──────── Data segment ────────

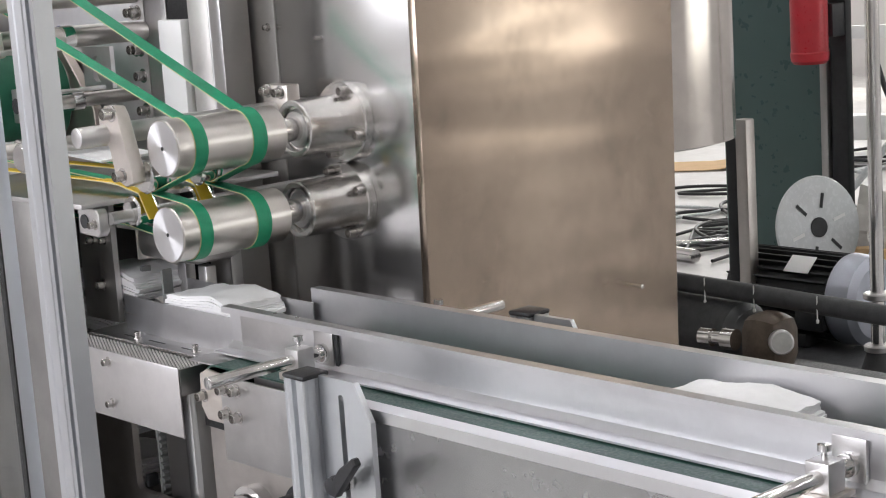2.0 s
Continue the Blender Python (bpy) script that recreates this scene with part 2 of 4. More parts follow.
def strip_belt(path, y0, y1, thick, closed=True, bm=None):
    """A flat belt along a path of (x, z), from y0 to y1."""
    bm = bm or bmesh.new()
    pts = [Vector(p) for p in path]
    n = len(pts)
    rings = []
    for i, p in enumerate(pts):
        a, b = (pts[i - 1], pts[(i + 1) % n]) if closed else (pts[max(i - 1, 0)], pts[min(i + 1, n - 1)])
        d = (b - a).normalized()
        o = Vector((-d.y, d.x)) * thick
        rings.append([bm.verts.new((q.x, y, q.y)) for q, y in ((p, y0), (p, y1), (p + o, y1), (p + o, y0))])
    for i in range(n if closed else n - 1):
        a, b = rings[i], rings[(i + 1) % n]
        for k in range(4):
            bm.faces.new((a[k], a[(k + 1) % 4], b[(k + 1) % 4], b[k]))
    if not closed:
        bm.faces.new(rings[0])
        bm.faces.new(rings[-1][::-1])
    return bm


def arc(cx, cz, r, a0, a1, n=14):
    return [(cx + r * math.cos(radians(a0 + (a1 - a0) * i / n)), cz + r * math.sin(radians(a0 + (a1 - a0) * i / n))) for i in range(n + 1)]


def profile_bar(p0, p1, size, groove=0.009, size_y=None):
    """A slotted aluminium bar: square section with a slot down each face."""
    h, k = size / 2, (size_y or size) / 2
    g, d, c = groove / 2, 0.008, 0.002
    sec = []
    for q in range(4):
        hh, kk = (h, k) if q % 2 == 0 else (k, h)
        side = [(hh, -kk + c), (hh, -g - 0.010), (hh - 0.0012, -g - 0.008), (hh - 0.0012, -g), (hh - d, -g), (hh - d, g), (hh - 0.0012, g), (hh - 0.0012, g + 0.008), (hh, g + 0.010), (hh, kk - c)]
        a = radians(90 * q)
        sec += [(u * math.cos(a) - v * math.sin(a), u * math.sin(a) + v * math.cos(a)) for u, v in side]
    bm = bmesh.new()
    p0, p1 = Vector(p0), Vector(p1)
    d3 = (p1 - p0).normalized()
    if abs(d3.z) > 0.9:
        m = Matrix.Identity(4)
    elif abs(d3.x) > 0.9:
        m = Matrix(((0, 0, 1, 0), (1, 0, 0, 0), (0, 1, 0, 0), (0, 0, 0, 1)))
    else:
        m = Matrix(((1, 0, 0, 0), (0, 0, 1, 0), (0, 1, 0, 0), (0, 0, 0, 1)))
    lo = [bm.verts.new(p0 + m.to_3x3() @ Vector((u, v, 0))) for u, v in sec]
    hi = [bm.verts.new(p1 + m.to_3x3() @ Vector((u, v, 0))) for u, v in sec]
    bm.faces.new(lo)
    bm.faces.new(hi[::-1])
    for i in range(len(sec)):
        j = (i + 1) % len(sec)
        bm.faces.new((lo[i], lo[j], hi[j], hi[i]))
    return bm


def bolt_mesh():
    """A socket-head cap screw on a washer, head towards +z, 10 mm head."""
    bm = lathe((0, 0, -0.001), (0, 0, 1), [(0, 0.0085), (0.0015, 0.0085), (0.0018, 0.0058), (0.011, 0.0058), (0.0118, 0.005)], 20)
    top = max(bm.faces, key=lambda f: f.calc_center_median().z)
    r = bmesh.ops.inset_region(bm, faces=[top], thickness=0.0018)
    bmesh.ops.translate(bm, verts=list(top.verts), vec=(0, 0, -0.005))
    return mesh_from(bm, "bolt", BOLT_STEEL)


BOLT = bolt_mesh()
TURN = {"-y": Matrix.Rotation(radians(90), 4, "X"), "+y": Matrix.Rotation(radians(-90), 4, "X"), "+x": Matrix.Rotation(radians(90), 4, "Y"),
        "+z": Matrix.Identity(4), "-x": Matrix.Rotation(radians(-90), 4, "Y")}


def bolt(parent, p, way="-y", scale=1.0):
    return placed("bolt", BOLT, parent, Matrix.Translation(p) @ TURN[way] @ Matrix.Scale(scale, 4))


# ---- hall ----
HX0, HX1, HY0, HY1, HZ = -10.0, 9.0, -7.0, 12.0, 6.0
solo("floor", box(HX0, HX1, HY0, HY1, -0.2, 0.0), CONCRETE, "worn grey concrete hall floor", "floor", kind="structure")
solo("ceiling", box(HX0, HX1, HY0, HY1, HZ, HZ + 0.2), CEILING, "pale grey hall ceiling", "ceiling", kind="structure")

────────

Brief: Write out, exactly as they stand, the lines from the one containing "Continue the Blender" through the one containing "return [(cx +", both ends included.

Result:
Continue the Blender Python (bpy) script that recreates this scene with part 2 of 4. More parts follow.
def strip_belt(path, y0, y1, thick, closed=True, bm=None):
    """A flat belt along a path of (x, z), from y0 to y1."""
    bm = bm or bmesh.new()
    pts = [Vector(p) for p in path]
    n = len(pts)
    rings = []
    for i, p in enumerate(pts):
        a, b = (pts[i - 1], pts[(i + 1) % n]) if closed else (pts[max(i - 1, 0)], pts[min(i + 1, n - 1)])
        d = (b - a).normalized()
        o = Vector((-d.y, d.x)) * thick
        rings.append([bm.verts.new((q.x, y, q.y)) for q, y in ((p, y0), (p, y1), (p + o, y1), (p + o, y0))])
    for i in range(n if closed else n - 1):
        a, b = rings[i], rings[(i + 1) % n]
        for k in range(4):
            bm.faces.new((a[k], a[(k + 1) % 4], b[(k + 1) % 4], b[k]))
    if not closed:
        bm.faces.new(rings[0])
        bm.faces.new(rings[-1][::-1])
    return bm


def arc(cx, cz, r, a0, a1, n=14):
    return [(cx + r * math.cos(radians(a0 + (a1 - a0) * i / n)), cz + r * math.sin(radians(a0 + (a1 - a0) * i / n))) for i in range(n + 1)]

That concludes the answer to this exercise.